> STATED GOAL: Repeat the records below exactly, from the first line through the line containing "verts, faces = [], []", and leave out any pictures.

> TASK DATA:
☆ ☆ ☆ ☆ ☆ ☆ ☆
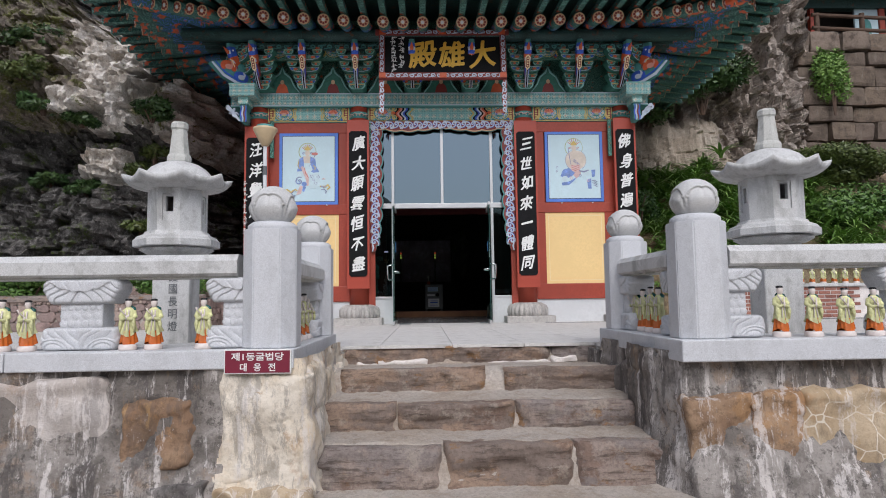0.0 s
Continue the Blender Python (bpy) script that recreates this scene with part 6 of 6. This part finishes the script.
def right_skin(c):
    if c.y < 15.0 and c.z < 4.2:
        return 0
    return 2 if c.x < 7.7 + 0.5 * noise.noise(Vector((c.z * 2, 3, 0))) and c.z < 5.75 + 0.5 * noise.noise(Vector((c.x * 1.7, 1, 0))) else 1


me = sheet("cliff_right", 330, 300, right_slope, [SOIL, CLIFF_R, CLIFF_TAN], right_skin)
solid("cliff_right", me, None, "brown broken cliff above a planted bank", "cliff", kind="structure")
solid("cliff_back", sheet("cliff_back", 40, 20, lambda u, v: (-20 + 45 * u, 22.6 + 1.5 * noise.noise(Vector((u * 9, v * 5, 0))), 30 * v), [CLIFF_L]), None, "dark rock mass behind the hall", "cliff", kind="structure")

# strap-leaved plants on the bank
rnd = random.Random(21)
verts, faces = [], []


def blade(p, yaw, length, droop, width):
    d = Vector((math.cos(yaw), math.sin(yaw), 0))
    side = Vector((-d.y, d.x, 0))
    n = 6
    base = len(verts)
    for i in range(n + 1):
        f = i / n
        q = p + d * (length * f * (0.35 + 0.5 * f)) + Vector((0, 0, length * (0.95 * f - droop * f * f)))
        w = width * (1 - f ** 2.2) * (0.7 + 0.6 * f) + 0.001
        verts.append(tuple(q + side * w))
        verts.append(tuple(q - side * w))
    for i in range(n):
        a = base + 2 * i
        faces.append((a, a + 1, a + 3, a + 2))


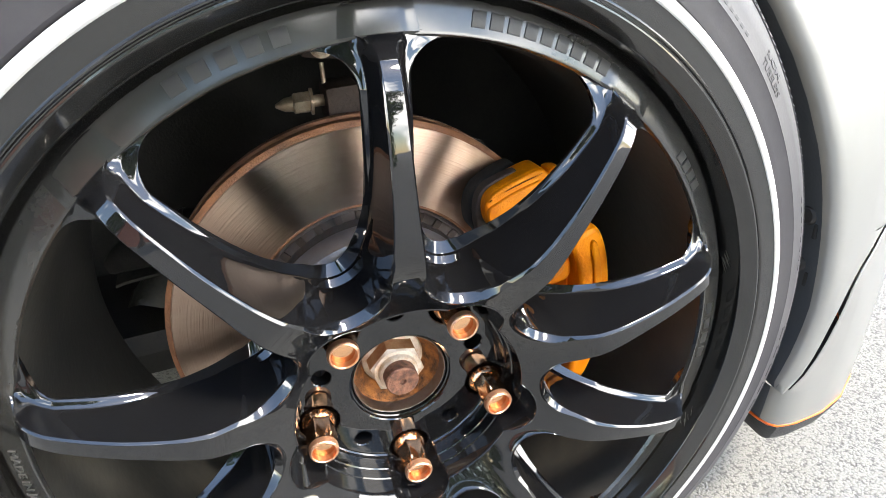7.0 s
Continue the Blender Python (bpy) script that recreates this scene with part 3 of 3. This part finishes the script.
words("RADIAL", 0.0062, lambda s, u, h: sidewall_spot(39.5 - math.degrees(s / 0.279), 0.2795 + u, h * 0.0005 - 0.0001), RUBBER, tyre, "sidewall_lettering", "raised rubber lettering reading RADIAL")
words("TUBELESS", 0.0062, lambda s, u, h: sidewall_spot(39.0 - math.degrees(s / 0.273), 0.2730 + u, h * 0.0005 - 0.0001), RUBBER, tyre, "sidewall_lettering", "raised rubber lettering reading TUBELESS")


def tyre_bar(a0, a1, r0, r1):
    bm = bmesh.new()
    rings = []
    for i in range(4):
        a = a0 + (a1 - a0) * i / 3
        rings.append([sidewall_spot(a, r0, -0.0002), sidewall_spot(a, r0 + 0.0006, 0.00035), sidewall_spot(a, r1 - 0.0006, 0.00035), sidewall_spot(a, r1, -0.0002)])
    loft(bm, rings, close_u=False)
    part("raised_mark", bm, RUBBER, sidewall)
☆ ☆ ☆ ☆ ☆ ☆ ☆
> REPLY:
0.0 s
Continue the Blender Python (bpy) script that recreates this scene with part 6 of 6. This part finishes the script.
def right_skin(c):
    if c.y < 15.0 and c.z < 4.2:
        return 0
    return 2 if c.x < 7.7 + 0.5 * noise.noise(Vector((c.z * 2, 3, 0))) and c.z < 5.75 + 0.5 * noise.noise(Vector((c.x * 1.7, 1, 0))) else 1


me = sheet("cliff_right", 330, 300, right_slope, [SOIL, CLIFF_R, CLIFF_TAN], right_skin)
solid("cliff_right", me, None, "brown broken cliff above a planted bank", "cliff", kind="structure")
solid("cliff_back", sheet("cliff_back", 40, 20, lambda u, v: (-20 + 45 * u, 22.6 + 1.5 * noise.noise(Vector((u * 9, v * 5, 0))), 30 * v), [CLIFF_L]), None, "dark rock mass behind the hall", "cliff", kind="structure")

# strap-leaved plants on the bank
rnd = random.Random(21)
verts, faces = [], []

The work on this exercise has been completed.